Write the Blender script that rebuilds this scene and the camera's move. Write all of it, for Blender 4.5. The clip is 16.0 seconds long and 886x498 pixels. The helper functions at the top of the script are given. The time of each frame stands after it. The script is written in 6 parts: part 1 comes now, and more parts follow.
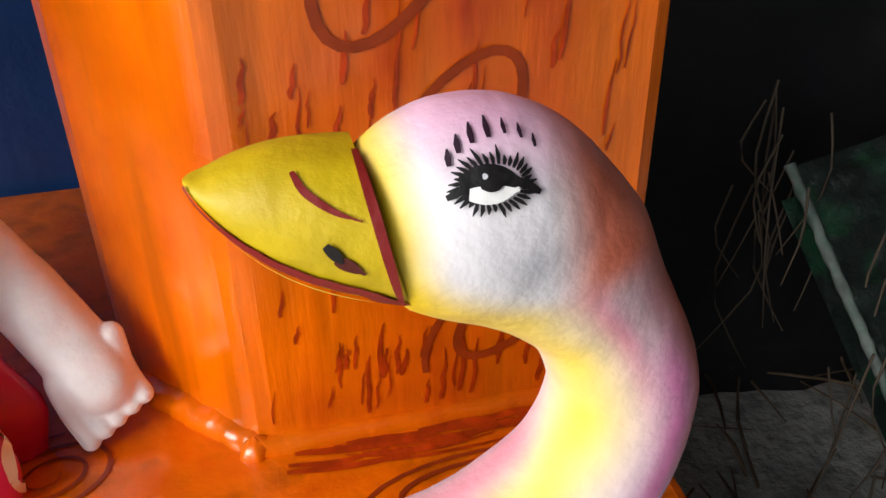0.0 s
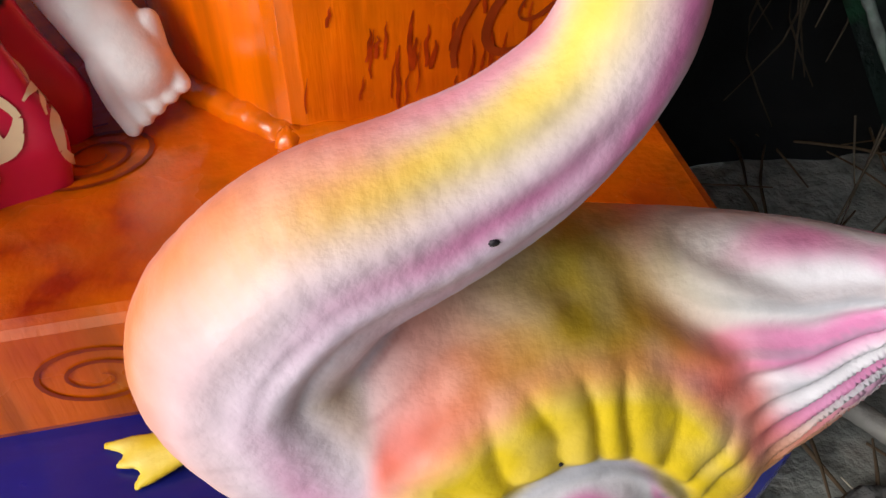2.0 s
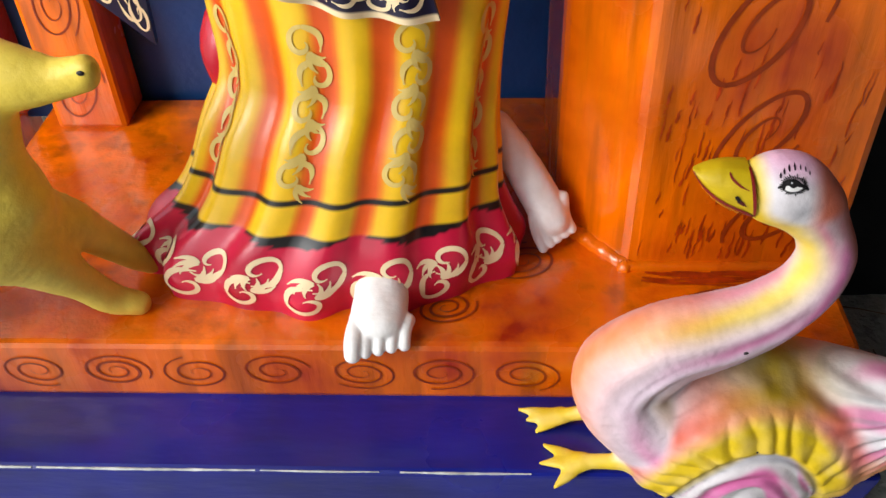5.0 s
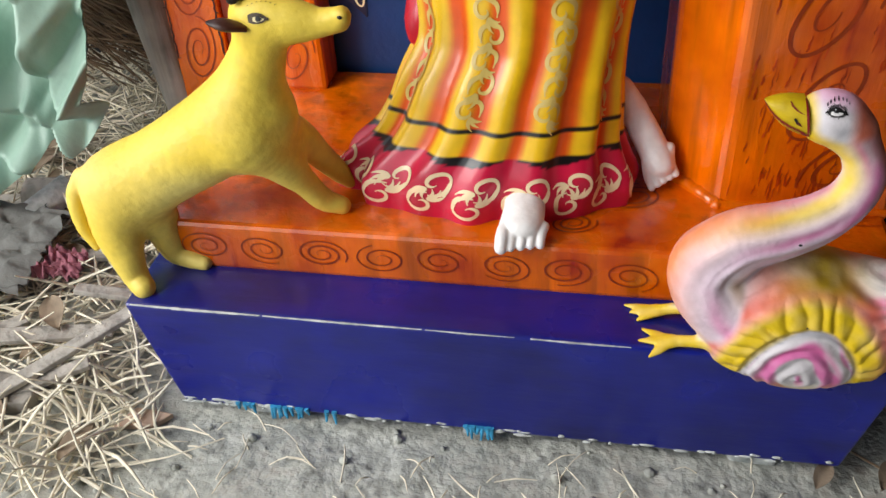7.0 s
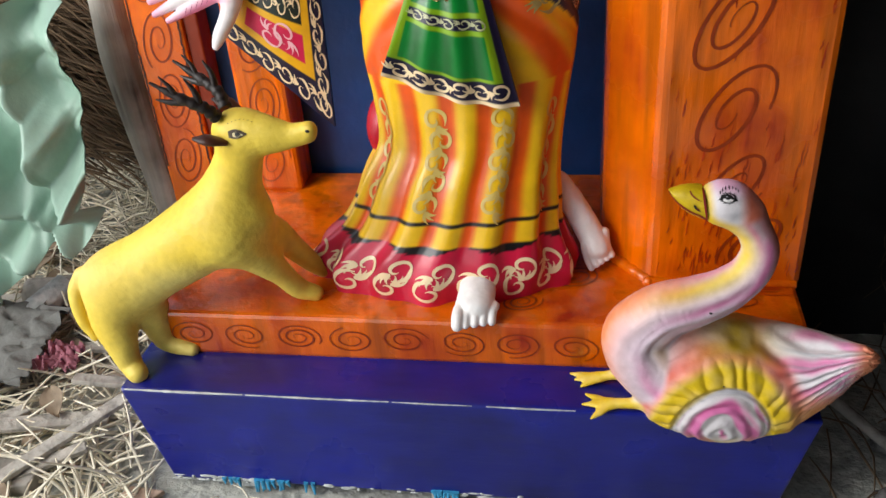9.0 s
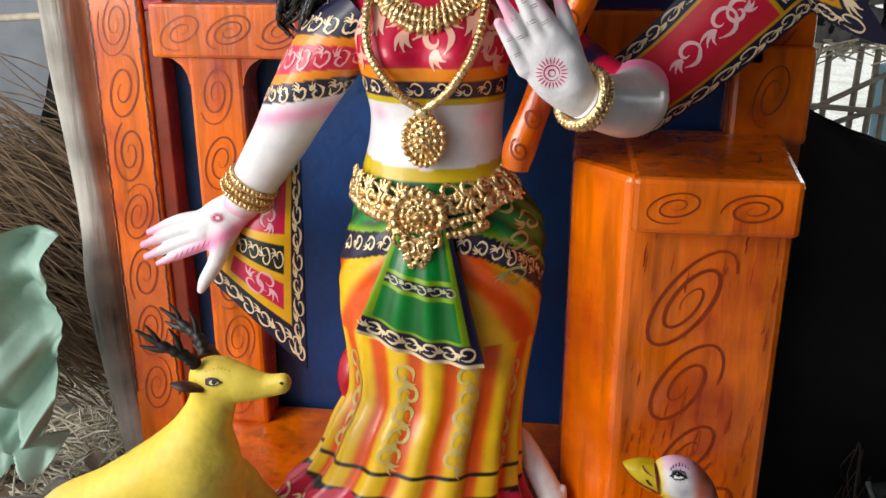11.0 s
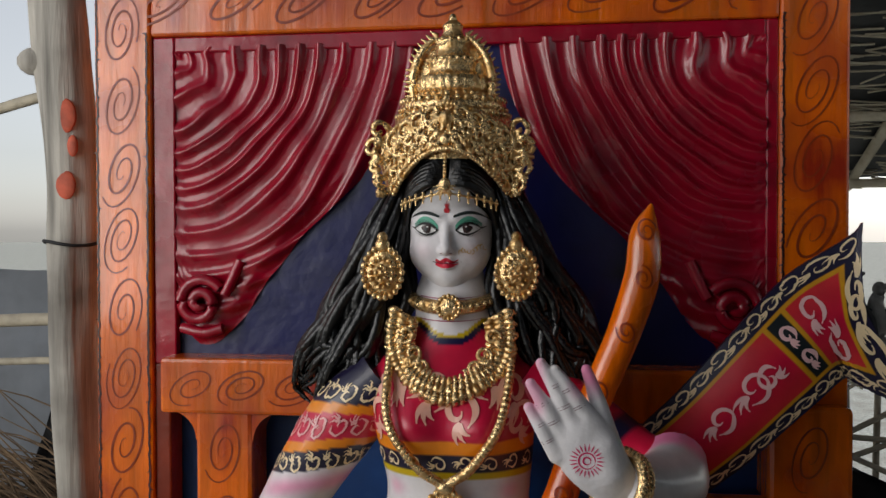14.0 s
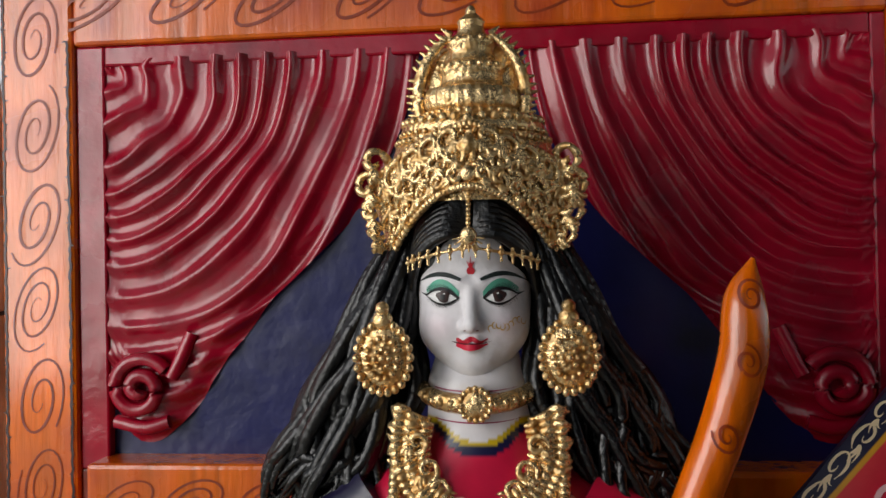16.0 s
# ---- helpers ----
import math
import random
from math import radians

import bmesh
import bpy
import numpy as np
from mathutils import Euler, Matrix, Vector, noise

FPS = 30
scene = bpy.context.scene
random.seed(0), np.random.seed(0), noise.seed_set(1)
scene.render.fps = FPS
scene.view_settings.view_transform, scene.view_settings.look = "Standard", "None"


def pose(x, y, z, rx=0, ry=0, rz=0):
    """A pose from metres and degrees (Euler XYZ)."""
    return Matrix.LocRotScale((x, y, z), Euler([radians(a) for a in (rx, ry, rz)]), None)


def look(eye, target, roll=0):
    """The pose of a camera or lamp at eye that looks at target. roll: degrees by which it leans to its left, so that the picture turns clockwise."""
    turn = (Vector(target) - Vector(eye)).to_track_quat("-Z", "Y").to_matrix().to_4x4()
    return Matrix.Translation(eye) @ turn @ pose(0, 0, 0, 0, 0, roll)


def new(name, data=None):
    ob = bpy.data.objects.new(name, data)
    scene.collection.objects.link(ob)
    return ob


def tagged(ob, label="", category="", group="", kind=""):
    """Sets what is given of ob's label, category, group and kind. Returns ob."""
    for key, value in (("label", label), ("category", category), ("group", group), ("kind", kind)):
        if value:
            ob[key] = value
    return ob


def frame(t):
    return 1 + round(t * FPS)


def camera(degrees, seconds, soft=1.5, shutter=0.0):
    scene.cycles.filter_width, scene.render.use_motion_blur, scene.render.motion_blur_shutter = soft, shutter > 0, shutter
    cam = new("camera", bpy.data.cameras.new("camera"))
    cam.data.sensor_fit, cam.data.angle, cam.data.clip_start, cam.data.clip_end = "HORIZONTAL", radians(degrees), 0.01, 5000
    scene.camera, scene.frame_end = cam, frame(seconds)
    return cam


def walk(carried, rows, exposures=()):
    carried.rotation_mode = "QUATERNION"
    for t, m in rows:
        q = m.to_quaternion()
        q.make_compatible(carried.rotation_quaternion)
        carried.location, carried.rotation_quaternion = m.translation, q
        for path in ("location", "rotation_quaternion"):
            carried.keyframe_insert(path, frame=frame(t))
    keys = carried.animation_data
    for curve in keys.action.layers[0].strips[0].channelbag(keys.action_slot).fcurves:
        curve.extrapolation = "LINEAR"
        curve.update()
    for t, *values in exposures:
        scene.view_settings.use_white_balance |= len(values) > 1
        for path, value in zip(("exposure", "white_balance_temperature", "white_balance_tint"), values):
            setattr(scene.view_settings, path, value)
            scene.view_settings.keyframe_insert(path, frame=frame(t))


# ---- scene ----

Requirement –
Search the data above for the word "path", then gather each line in which it appears.

In response –
        for path in ("location", "rotation_quaternion"):
            carried.keyframe_insert(path, frame=frame(t))
        for path, value in zip(("exposure", "white_balance_temperature", "white_balance_tint"), values):
            setattr(scene.view_settings, path, value)
            scene.view_settings.keyframe_insert(path, frame=frame(t))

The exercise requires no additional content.